Наконец, это и результат многолетнего «прагматизма» российской власти. Поскольку некий единый субъект, о пользе которого печется властная вертикаль, существует лишь в воображении и довольно туманен в очертаниях, вопрос о том, «прагматично» ли то или иное решение, рано или поздно станет предметом квазирелигиозной веры в то, что кто-то также считает такое решение прагматичным. Среди этих «кто-то» в суперпрезидентской республике президент — наиболее подходящая кандидатура на замещение воображаемой России: «прагматично» то, что соответствует предполагаемым или известным взглядам монарха.
Дворовые
Когда прагматизм поражает воображение многих, в определенный момент создается абсолютная монархия. Но и она имеет свои законы и диктует правила. Трудно предсказать, будут ли главы госкорпораций называть себя в переписке с Кремлем «Сережками» и «Тольками», но отказ от отчеств в пользу единственного носителя отчества в деловой переписке с президентом — это уже тренд. Не говоря уже о совместных трапезах с государем — для главы РЖД Владимира Якунина совместно поедаемый с Владимиром Путиным глухарь есть наилучшая защита от интриг конкурентов, и политической интуиции Якунина следует отдать должное — как и министру обороны Сергею Шойгу, лично организующему царские охоты за Уралом.

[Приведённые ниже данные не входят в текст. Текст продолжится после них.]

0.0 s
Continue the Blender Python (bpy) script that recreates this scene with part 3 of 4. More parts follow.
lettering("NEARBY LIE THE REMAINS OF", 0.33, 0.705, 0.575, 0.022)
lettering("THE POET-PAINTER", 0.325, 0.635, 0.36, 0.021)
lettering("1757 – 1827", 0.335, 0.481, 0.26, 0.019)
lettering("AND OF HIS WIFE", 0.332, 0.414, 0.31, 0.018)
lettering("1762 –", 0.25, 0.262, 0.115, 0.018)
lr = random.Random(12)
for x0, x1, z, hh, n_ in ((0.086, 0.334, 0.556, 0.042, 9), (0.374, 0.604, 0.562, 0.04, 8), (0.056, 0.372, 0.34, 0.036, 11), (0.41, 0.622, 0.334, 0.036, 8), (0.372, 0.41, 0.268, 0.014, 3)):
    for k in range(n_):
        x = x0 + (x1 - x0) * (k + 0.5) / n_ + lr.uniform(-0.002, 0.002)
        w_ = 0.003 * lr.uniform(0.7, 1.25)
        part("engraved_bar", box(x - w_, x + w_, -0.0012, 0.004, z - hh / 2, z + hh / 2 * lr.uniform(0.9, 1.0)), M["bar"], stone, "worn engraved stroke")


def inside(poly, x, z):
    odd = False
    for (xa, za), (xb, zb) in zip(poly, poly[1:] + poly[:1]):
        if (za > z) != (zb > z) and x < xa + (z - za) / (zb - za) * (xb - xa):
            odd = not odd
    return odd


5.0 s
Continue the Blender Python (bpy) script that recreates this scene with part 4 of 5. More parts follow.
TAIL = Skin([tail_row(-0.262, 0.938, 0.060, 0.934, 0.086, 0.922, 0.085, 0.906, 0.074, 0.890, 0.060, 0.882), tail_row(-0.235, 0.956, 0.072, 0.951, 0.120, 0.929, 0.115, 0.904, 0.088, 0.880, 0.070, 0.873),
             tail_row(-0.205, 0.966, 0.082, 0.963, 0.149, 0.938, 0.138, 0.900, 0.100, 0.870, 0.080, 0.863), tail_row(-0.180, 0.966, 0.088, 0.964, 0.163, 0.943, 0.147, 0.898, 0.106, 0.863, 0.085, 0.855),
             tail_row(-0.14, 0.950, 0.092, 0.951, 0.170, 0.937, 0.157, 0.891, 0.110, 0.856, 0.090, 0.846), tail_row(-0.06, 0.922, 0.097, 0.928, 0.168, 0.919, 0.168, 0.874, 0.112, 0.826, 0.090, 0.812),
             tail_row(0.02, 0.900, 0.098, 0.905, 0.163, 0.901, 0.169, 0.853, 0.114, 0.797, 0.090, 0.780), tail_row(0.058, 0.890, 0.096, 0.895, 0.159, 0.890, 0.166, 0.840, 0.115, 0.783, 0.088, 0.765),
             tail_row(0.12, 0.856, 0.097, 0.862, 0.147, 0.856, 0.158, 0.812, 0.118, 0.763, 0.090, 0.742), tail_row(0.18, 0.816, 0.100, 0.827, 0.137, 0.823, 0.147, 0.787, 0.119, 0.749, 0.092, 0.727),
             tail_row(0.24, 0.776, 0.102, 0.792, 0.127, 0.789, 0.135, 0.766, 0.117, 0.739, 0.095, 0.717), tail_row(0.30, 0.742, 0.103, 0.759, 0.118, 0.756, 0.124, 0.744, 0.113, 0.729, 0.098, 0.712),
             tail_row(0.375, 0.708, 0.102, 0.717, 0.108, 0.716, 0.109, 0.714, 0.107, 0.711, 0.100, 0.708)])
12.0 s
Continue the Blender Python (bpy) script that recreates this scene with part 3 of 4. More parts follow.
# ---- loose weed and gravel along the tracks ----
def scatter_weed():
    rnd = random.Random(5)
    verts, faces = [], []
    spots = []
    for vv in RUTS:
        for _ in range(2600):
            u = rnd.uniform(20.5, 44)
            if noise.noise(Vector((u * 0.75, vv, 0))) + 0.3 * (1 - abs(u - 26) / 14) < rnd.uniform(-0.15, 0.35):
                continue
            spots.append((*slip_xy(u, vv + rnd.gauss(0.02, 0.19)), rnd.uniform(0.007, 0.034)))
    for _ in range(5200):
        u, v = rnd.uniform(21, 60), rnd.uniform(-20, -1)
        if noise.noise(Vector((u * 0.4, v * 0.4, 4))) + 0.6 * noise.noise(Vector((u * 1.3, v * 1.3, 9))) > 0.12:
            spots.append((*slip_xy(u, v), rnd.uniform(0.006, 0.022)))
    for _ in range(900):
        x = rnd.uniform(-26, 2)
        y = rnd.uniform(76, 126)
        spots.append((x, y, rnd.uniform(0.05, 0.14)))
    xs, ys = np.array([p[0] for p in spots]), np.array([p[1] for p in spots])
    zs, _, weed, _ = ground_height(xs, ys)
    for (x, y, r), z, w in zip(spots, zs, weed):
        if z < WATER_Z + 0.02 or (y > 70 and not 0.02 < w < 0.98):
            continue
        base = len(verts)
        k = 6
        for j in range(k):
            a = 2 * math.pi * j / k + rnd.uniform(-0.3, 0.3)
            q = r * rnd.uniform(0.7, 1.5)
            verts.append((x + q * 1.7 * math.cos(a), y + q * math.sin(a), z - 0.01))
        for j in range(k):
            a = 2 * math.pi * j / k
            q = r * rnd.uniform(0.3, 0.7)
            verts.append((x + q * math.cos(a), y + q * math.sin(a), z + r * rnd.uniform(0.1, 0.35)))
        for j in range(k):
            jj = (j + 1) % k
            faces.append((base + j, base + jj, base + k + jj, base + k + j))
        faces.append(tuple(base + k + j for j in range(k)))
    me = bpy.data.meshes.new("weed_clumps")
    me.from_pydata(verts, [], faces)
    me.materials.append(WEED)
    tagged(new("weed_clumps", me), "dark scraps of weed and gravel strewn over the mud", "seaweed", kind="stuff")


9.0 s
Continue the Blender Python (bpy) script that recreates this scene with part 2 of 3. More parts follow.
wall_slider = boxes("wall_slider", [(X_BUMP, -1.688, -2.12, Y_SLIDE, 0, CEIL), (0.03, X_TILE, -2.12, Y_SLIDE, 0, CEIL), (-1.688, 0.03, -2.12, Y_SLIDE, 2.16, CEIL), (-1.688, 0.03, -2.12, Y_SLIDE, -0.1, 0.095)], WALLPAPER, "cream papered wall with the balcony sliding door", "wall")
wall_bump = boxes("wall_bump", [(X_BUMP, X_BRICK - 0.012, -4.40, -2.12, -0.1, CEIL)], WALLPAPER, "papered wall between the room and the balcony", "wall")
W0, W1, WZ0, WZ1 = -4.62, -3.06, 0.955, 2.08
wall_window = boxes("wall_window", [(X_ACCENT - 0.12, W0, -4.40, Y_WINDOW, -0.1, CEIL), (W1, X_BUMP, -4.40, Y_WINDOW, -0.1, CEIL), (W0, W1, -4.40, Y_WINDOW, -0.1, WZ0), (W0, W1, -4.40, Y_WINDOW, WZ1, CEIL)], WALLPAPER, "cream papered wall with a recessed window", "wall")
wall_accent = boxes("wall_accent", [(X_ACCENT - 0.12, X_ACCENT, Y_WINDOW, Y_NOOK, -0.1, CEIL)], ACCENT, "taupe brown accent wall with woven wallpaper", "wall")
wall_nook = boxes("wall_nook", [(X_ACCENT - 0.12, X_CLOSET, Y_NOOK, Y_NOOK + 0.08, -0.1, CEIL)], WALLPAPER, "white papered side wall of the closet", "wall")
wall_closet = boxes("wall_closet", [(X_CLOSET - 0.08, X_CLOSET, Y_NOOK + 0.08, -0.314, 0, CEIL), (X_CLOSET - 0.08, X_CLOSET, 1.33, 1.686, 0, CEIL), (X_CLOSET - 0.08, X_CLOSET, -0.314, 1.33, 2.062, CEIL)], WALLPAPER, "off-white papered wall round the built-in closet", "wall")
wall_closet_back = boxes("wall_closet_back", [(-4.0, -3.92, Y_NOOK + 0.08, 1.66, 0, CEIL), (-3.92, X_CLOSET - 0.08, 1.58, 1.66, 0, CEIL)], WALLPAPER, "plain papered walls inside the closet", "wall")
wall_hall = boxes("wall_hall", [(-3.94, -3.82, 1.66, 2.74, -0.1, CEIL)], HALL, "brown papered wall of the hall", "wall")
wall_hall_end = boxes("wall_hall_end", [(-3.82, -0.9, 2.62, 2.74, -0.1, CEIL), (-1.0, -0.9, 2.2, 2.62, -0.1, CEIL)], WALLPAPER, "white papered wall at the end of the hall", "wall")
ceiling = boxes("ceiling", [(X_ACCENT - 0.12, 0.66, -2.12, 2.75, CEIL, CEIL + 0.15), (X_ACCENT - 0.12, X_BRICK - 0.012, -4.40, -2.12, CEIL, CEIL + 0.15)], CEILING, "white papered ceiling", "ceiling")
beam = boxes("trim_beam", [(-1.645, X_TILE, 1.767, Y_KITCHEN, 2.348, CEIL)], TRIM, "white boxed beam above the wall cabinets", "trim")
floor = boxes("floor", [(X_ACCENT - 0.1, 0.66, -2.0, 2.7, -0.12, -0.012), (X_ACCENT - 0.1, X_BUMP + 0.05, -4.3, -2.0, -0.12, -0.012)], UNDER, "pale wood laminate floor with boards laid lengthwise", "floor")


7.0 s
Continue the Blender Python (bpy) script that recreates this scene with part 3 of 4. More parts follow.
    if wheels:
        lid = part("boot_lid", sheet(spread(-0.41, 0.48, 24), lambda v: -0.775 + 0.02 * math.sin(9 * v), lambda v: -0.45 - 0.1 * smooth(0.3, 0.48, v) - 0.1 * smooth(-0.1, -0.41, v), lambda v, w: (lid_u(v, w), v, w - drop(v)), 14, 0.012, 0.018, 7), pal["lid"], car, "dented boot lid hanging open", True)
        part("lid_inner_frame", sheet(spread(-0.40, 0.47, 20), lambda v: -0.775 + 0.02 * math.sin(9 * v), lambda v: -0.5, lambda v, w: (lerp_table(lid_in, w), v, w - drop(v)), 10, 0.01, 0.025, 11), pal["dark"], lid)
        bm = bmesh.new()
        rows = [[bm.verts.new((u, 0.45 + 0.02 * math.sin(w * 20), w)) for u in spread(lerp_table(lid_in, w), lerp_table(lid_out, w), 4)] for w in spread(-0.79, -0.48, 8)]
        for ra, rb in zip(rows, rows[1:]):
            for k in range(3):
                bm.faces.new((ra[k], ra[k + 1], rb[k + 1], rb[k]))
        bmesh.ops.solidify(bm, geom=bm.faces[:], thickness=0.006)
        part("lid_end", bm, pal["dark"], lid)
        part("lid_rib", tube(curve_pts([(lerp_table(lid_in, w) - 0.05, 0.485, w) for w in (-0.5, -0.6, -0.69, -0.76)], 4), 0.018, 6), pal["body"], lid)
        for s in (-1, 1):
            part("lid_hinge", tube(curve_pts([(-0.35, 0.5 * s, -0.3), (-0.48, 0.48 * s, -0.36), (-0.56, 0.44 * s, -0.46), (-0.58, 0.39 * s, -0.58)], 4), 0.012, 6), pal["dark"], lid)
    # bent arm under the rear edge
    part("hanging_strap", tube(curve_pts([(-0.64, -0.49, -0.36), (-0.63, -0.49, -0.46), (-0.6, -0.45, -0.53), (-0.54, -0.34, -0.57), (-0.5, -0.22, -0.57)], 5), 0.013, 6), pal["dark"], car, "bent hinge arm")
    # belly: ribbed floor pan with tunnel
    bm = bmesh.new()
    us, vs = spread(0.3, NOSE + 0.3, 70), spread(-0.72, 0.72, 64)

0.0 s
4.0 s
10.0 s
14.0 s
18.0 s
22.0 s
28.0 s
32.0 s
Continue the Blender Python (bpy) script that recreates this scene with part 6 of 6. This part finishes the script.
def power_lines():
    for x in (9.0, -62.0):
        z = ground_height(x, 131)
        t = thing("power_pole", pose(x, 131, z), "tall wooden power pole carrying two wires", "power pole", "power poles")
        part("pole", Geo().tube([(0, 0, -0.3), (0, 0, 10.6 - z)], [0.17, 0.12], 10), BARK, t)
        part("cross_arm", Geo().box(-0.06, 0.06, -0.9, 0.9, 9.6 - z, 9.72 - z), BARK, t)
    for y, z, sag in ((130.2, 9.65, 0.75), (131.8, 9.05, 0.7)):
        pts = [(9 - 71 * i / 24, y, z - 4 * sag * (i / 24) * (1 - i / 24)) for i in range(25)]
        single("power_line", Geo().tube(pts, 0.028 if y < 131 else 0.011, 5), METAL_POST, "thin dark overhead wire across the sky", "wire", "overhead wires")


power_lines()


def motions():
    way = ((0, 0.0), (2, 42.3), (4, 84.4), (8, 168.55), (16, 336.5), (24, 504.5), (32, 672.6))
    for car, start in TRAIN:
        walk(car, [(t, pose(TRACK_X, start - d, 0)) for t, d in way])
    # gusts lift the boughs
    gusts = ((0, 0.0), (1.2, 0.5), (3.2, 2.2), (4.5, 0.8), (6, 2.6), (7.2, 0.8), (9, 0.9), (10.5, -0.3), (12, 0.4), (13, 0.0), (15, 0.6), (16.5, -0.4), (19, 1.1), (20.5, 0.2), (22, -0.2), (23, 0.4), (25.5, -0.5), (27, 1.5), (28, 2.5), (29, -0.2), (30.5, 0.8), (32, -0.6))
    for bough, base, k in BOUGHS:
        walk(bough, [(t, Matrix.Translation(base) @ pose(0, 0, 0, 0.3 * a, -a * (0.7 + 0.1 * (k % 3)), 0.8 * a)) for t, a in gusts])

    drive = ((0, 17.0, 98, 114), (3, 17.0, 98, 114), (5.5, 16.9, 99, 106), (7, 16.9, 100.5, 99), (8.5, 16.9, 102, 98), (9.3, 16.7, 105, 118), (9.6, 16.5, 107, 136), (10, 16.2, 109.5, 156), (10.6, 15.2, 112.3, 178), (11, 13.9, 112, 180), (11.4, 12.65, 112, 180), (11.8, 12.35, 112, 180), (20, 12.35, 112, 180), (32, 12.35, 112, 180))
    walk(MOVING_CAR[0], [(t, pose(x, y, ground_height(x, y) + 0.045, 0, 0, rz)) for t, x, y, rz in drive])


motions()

Понятно, что фактическое царство для России — нестабильный вариант государственного устройства, эпизод в развитии событий. Примеры стабильных абсолютных монархий в мире в XXI веке исчерпываются петрократиями. То, что Владимир Путин в приятельских отношениях с султаном Брунея Хассаналом Болкиахом, неудивительно — и саудовская, и катарская монархии наиболее яркие представители абсолютизма XXI века, устроены сильно сложнее.
Проблема в том, что даже при политической пассивности и неискушенности населения РФ, Бруней меньше России не на порядок и не на два во всех измерениях — для того, чтобы долго играть Василия III в 2015 году в стране с населением в 146 млн человек, нужна политическая гениальность, доселе в мире невиданная. Сложно поверить в то, что уже буквально, а не иносказательно созданный Третий Рим в состоянии устоять — он будет вынужден трансформироваться во что-то менее архаичное, и вряд ли тут спасут инновационные управленческие и информационные технологии.
Тем не менее обращение к схемам раннего русского абсолютизма позволяет объяснить и какое-то обреченное самоуничижение министров в правительстве Дмитрия Медведева, и сведение всех сложнейших процессов вокруг русско-украинской войны к переговорам Владимира Путина по телефону с избранной пятеркой игроков мировой политики, и даже фантасмагорический проект памятника Святому Владимиру на Воробьевых горах.
Этот памятник, если его успеют возвести, будет монументом одной из самых странных гримас истории России — случайному абсолютизму начала XXI века.